[Begin]

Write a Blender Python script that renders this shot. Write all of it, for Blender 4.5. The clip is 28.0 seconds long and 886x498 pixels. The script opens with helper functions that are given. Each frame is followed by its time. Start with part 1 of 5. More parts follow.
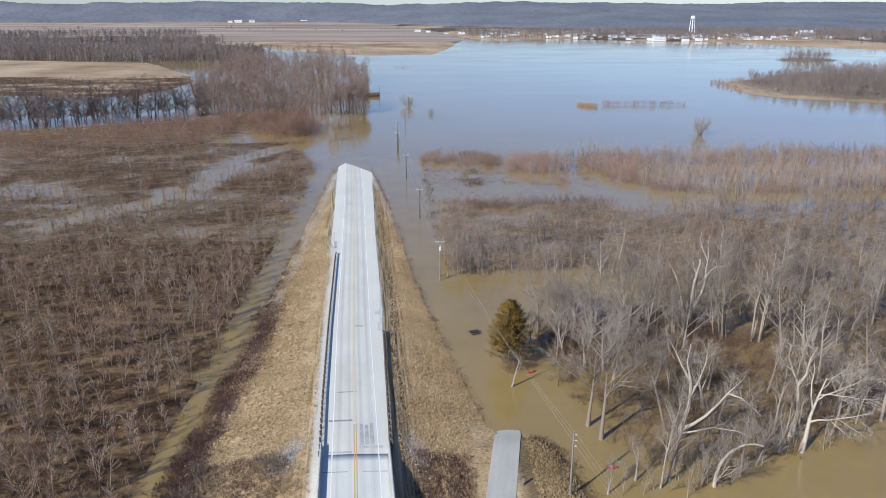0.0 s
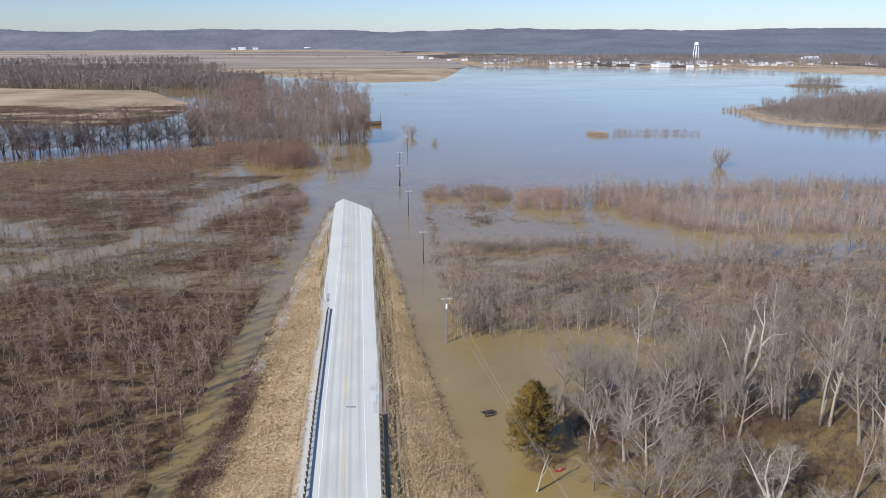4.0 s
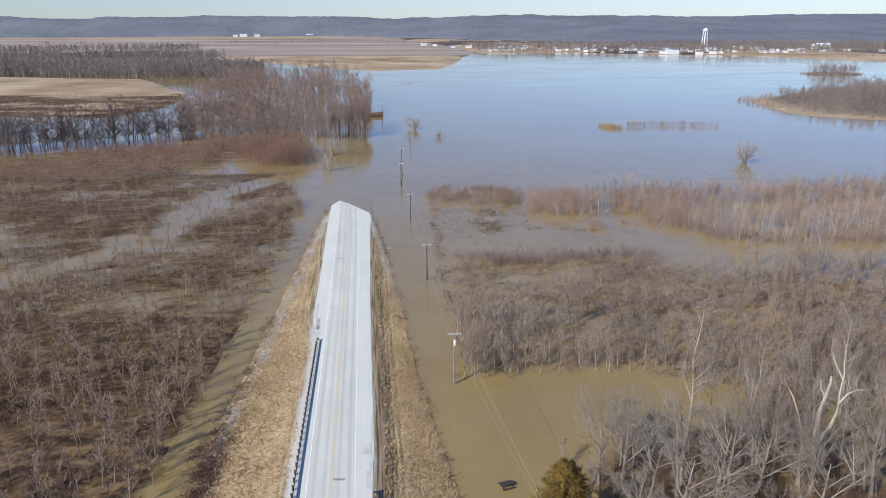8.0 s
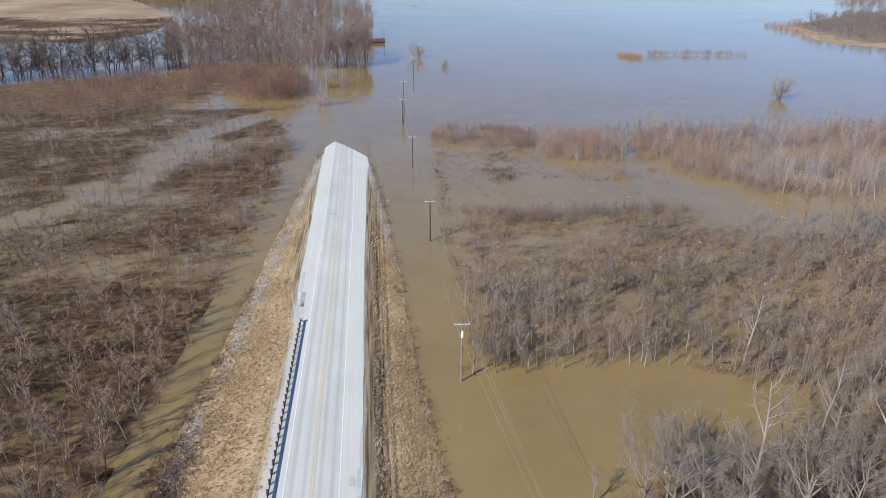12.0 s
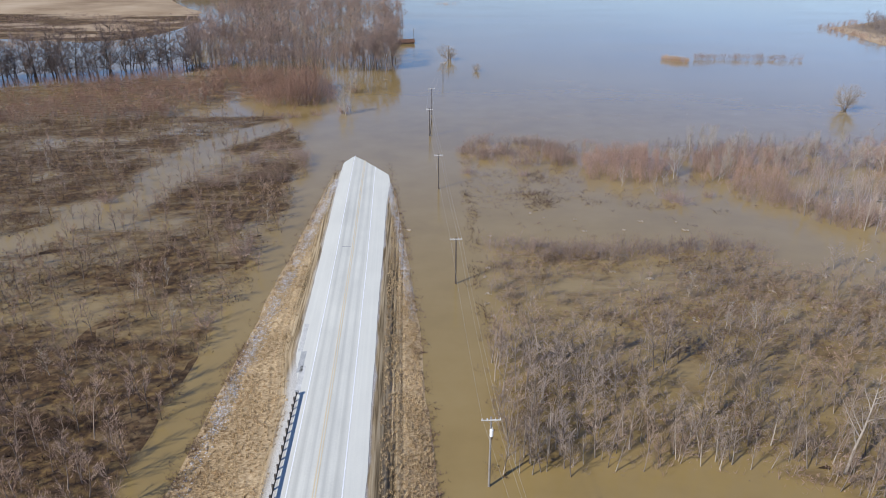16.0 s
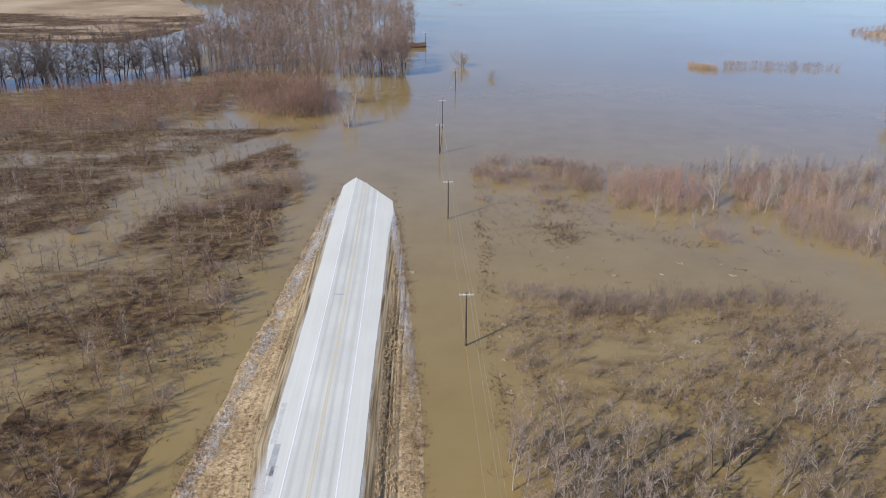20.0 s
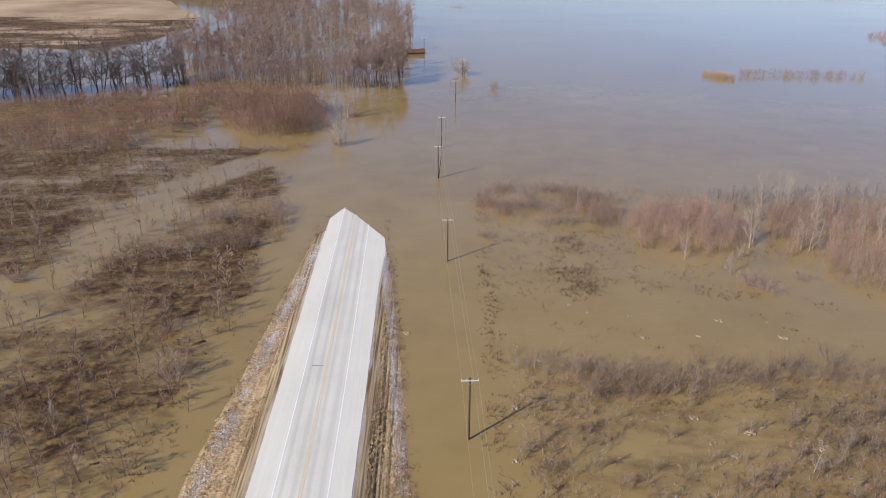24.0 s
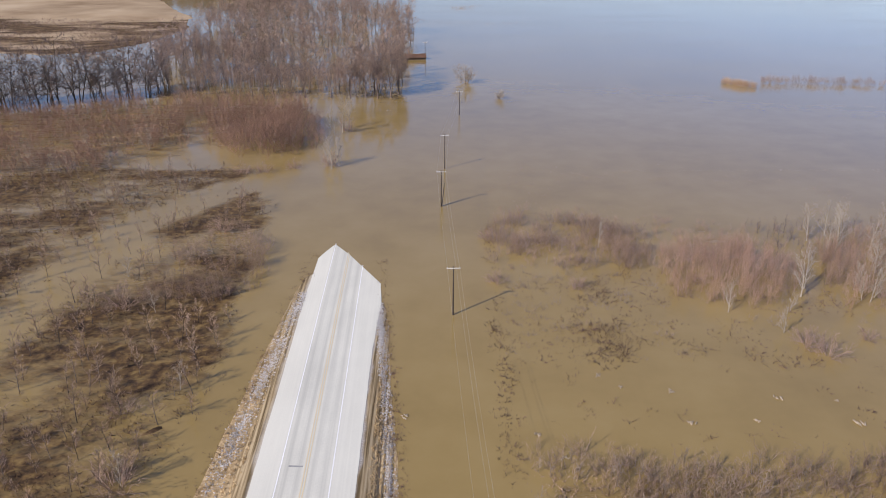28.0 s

[End]

* WHAT YOU ARE ASKED TO DO *
Take the data above and repeat it exactly, leaving each picture out.

* RESULT *
Write a Blender Python script that renders this shot. Write all of it, for Blender 4.5. The clip is 28.0 seconds long and 886x498 pixels. The script opens with helper functions that are given. Each frame is followed by its time. Start with part 1 of 5. More parts follow.
0.0 s
4.0 s
8.0 s
12.0 s
16.0 s
20.0 s
24.0 s
28.0 s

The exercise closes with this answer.